Open mrshirts opened 6 years ago

mrshirts commented 6 years ago

One nice suggestion was to generate machine-readable results for the output of physical_validation. The steps would be

1) Determine a JSON schema for the results 2) The functions fill in the schema. 3) the logfile is actually the output of running the JSON internal representation through an interpreter.

This is lower priority, but a good idea overall - would make it easier to have GROMACS take return values, or to have other programs incorporate results in an automated way.

mikemhenry commented 6 years ago

I think it would also be useful to access these values in python, so something like this could be used:

validation = pv.kinetic_energy.distribution(res_low, verbosity=2, strict=True,
                               filename=sysplot + '_low_mb')
if validation.Kolmogorov_Smirnov_test < .8:
    raise Exception("Null Hypothesis Rejected!")

This is just an example, but it would be nice for post processing scripts to be able to work with things in python directly, instead of having physical_validation write out JSON, then just read JSON back in. Doing the python API first might help inform the JSON schema as well.

mrshirts commented 6 years ago

Right, so one could imagine writing it to a dictionary that can be queried, writing the dictionary to a JSON, and passing the dictionary to a separate function that spit out human readable information (could play with this a little bit so you got information written to stdout during the process, not just after, if desired).

mrshirts commented 5 years ago

Any thoughts on roadblocks to getting this implemented, @ptmerz? I think this is one thing that can assist on making this easier to put in workflows.

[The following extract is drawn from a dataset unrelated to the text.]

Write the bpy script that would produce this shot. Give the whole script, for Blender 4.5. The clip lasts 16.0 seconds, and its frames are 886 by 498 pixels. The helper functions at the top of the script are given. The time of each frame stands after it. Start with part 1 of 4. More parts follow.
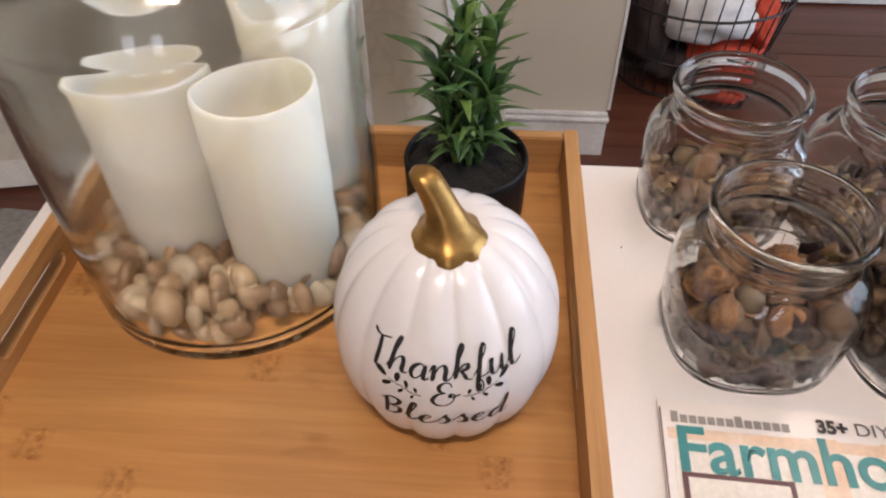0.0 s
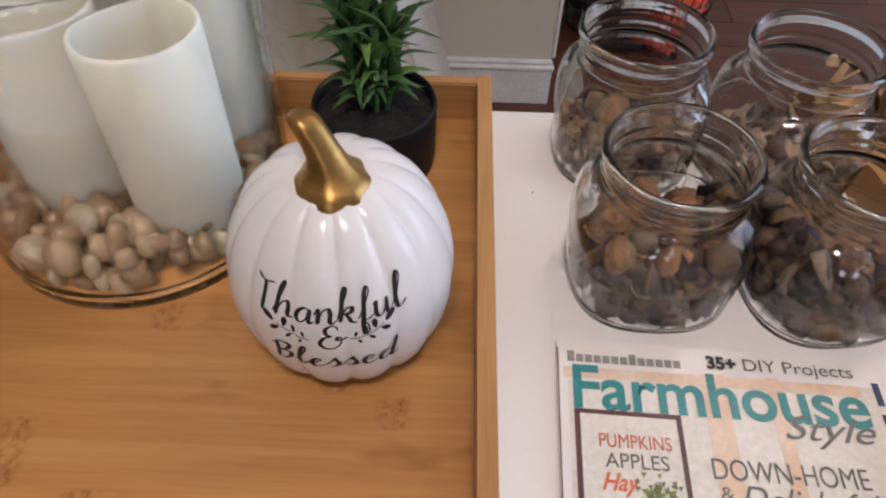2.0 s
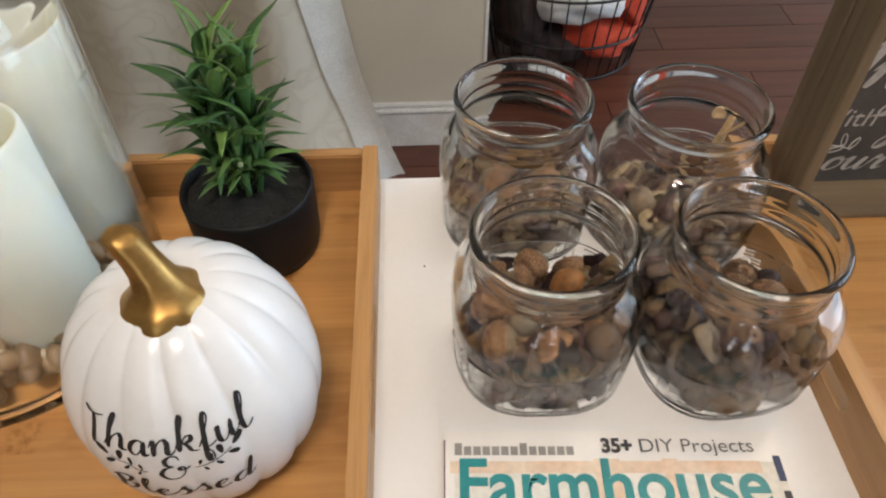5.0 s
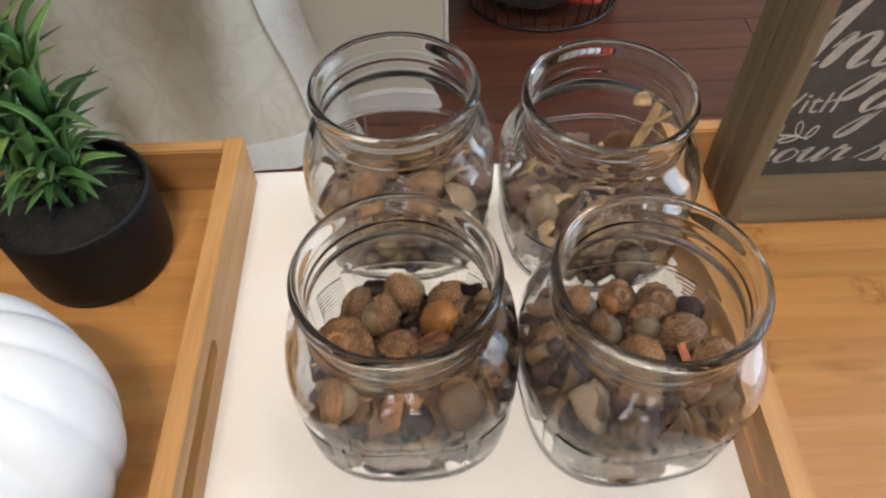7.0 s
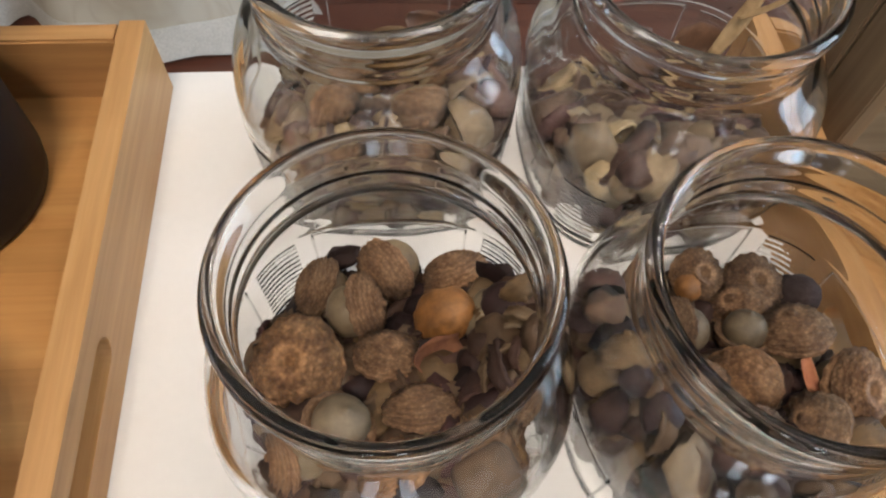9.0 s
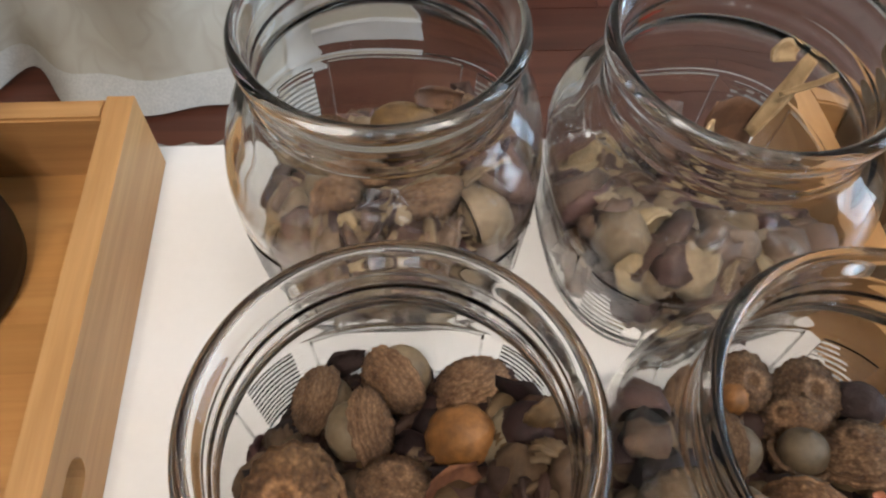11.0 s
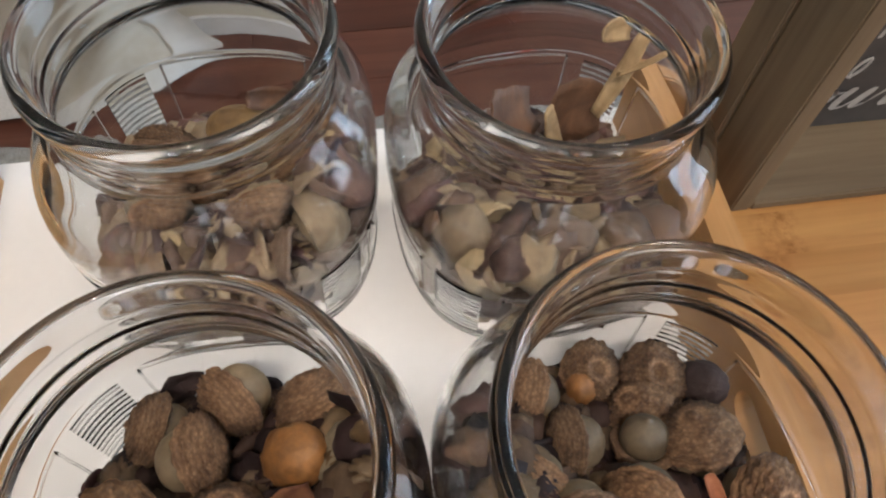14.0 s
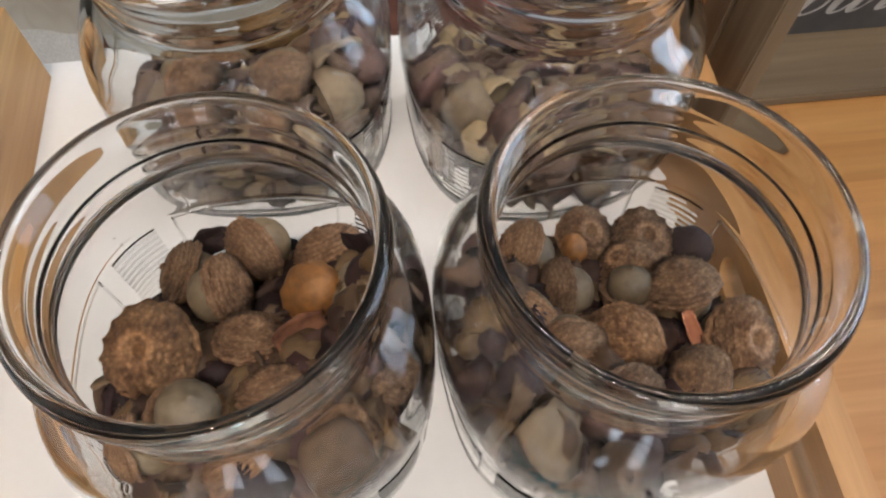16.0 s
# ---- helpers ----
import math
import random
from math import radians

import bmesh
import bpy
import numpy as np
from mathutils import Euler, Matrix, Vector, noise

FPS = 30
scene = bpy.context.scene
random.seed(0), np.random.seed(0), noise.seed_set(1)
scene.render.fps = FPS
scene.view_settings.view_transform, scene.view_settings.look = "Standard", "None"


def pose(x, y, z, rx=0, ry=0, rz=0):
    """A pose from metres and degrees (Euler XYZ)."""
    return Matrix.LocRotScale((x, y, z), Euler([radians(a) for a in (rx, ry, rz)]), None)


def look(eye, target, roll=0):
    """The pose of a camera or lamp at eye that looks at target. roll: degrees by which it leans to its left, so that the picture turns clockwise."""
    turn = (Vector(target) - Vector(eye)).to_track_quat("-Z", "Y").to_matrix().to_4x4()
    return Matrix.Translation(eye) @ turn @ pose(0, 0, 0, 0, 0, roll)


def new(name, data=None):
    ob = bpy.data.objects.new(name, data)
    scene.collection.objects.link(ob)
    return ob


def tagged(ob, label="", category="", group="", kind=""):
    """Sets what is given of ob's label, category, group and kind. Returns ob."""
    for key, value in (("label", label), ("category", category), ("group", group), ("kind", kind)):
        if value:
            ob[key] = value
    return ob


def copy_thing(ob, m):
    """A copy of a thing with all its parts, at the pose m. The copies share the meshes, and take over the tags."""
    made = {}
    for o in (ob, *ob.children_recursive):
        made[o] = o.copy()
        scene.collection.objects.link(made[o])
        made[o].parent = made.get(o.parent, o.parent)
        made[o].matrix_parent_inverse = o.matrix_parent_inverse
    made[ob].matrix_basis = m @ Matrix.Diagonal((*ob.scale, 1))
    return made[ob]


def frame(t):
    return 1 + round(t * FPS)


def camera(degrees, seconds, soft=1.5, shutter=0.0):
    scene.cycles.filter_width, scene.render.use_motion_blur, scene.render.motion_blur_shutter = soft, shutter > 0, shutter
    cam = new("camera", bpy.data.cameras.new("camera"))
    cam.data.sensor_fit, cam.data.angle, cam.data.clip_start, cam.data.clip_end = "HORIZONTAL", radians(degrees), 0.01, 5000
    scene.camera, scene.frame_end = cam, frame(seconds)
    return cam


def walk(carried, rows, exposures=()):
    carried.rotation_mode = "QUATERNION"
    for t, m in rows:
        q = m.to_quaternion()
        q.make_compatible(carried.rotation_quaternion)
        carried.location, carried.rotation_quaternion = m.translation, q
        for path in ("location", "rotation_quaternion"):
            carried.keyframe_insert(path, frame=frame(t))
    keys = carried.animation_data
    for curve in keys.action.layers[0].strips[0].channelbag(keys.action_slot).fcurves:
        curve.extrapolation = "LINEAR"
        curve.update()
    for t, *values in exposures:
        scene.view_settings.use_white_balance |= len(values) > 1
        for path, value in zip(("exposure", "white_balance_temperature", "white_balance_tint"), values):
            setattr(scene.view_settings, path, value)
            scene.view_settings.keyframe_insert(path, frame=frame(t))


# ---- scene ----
cam = camera(63.16, 16.0, 2.2)
PATH = [
    (0, (0.0707, 0.0635, 0.3934), (0.0163, 0.7611, -0.3211), -0.54),
    (0.5, (0.0755, 0.0551, 0.3896), (0.0447, 0.7412, -0.3374), 0.81),
    (1, (0.0917, 0.0540, 0.3900), (0.0696, 0.7270, -0.3494), 1.02),
    (1.5, (0.1063, 0.0577, 0.3901), (0.0826, 0.7120, -0.3657), 0.66),
    (2, (0.1145, 0.0611, 0.3915), (0.1048, 0.7132, -0.3666), 1.35),
    (2.5, (0.1187, 0.0743, 0.3971), (0.1289, 0.7323, -0.3558), 2.15),
    (3, (0.1254, 0.0928, 0.4026), (0.1396, 0.7545, -0.3470), 1.99),
    (3.2, (0.1265, 0.0971, 0.4023), (0.1372, 0.7634, -0.3433), 2.13),
    (5.3, (0.1917, 0.1114, 0.3958), (0.2236, 0.7899, -0.3382), -0.86),
    (5.5, (0.2030, 0.1189, 0.3920), (0.2371, 0.7946, -0.3443), -1.16),
    (6, (0.2345, 0.1297, 0.3993), (0.2696, 0.7870, -0.3535), -0.01),
    (6.5, (0.2598, 0.1511, 0.3897), (0.2555, 0.8004, -0.3707), -1.64),
    (7, (0.2670, 0.1937, 0.3656), (0.2752, 0.8119, -0.4204), -1.60),
    (7.5, (0.2641, 0.2199, 0.3444), (0.2967, 0.7996, -0.4697), 0.46),
    (8, (0.2586, 0.2532, 0.3152), (0.3085, 0.7867, -0.5291), 2.58),
    (8.2, (0.2580, 0.2657, 0.3063), (0.3119, 0.7820, -0.5484), 3.11),
    (10.3, (0.2435, 0.3200, 0.2545), (0.3017, 0.7950, -0.6236), 4.71),
    (10.5, (0.2465, 0.3249, 0.2572), (0.2976, 0.8139, -0.6136), 3.94),
    (11, (0.2528, 0.3306, 0.2641), (0.3024, 0.8575, -0.5844), 2.62),
    (11.5, (0.2633, 0.3406, 0.2682), (0.3160, 0.8794, -0.5727), 1.95),
    (12, (0.2689, 0.3543, 0.2687), (0.3232, 0.9011, -0.5668), 1.12),
    (12.5, (0.2801, 0.3633, 0.2682), (0.3567, 0.8972, -0.5739), 1.50),
    (13, (0.2873, 0.3576, 0.2672), (0.3773, 0.8842, -0.5781), 2.02),
    (13.5, (0.2948, 0.3466, 0.2641), (0.3964, 0.8621, -0.5868), 2.88),
    (14, (0.2939, 0.3398, 0.2646), (0.4036, 0.8271, -0.6018), 4.56),
    (14.5, (0.2999, 0.3200, 0.2644), (0.3956, 0.8144, -0.5996), 2.99),
    (15, (0.2994, 0.3050, 0.2624), (0.3907, 0.7902, -0.6072), 2.96),
    (15.5, (0.2975, 0.2976, 0.2627), (0.3795, 0.7751, -0.6121), 2.63),
    (16, (0.2952, 0.2918, 0.2631), (0.3647, 0.7655, -0.6148), 1.55),
]
walk(cam, [(t, look(eye, target, roll)) for t, eye, target, roll in PATH],
     [(0, -0.14, 6900, 23), (1.5, -0.42, 6450, 23), (3, -0.46, 6500, 16), (5.5, -0.06, 6700, 11), (7.5, 0.10, 6650, 11), (11, 0.01, 6400, 11), (16, 0.0, 6350, 12)])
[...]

ptmerz commented 4 years ago

I think it would be very helpful to have a concrete use case, and develop an implementation fulfilling the requirements of this use case (while remaining as general as possible, of course!). Bonus points for two or more use cases, to avoid losing generality :)

ptmerz commented 3 years ago

We don't seem to have a concrete use case, so this is on hold for now.

ptmerz commented 3 years ago

For example, the return value of the integrator test is not convincing. Could we instead return a list of time steps and rmsds? This would e.g. allow to plot a comparison of several tests.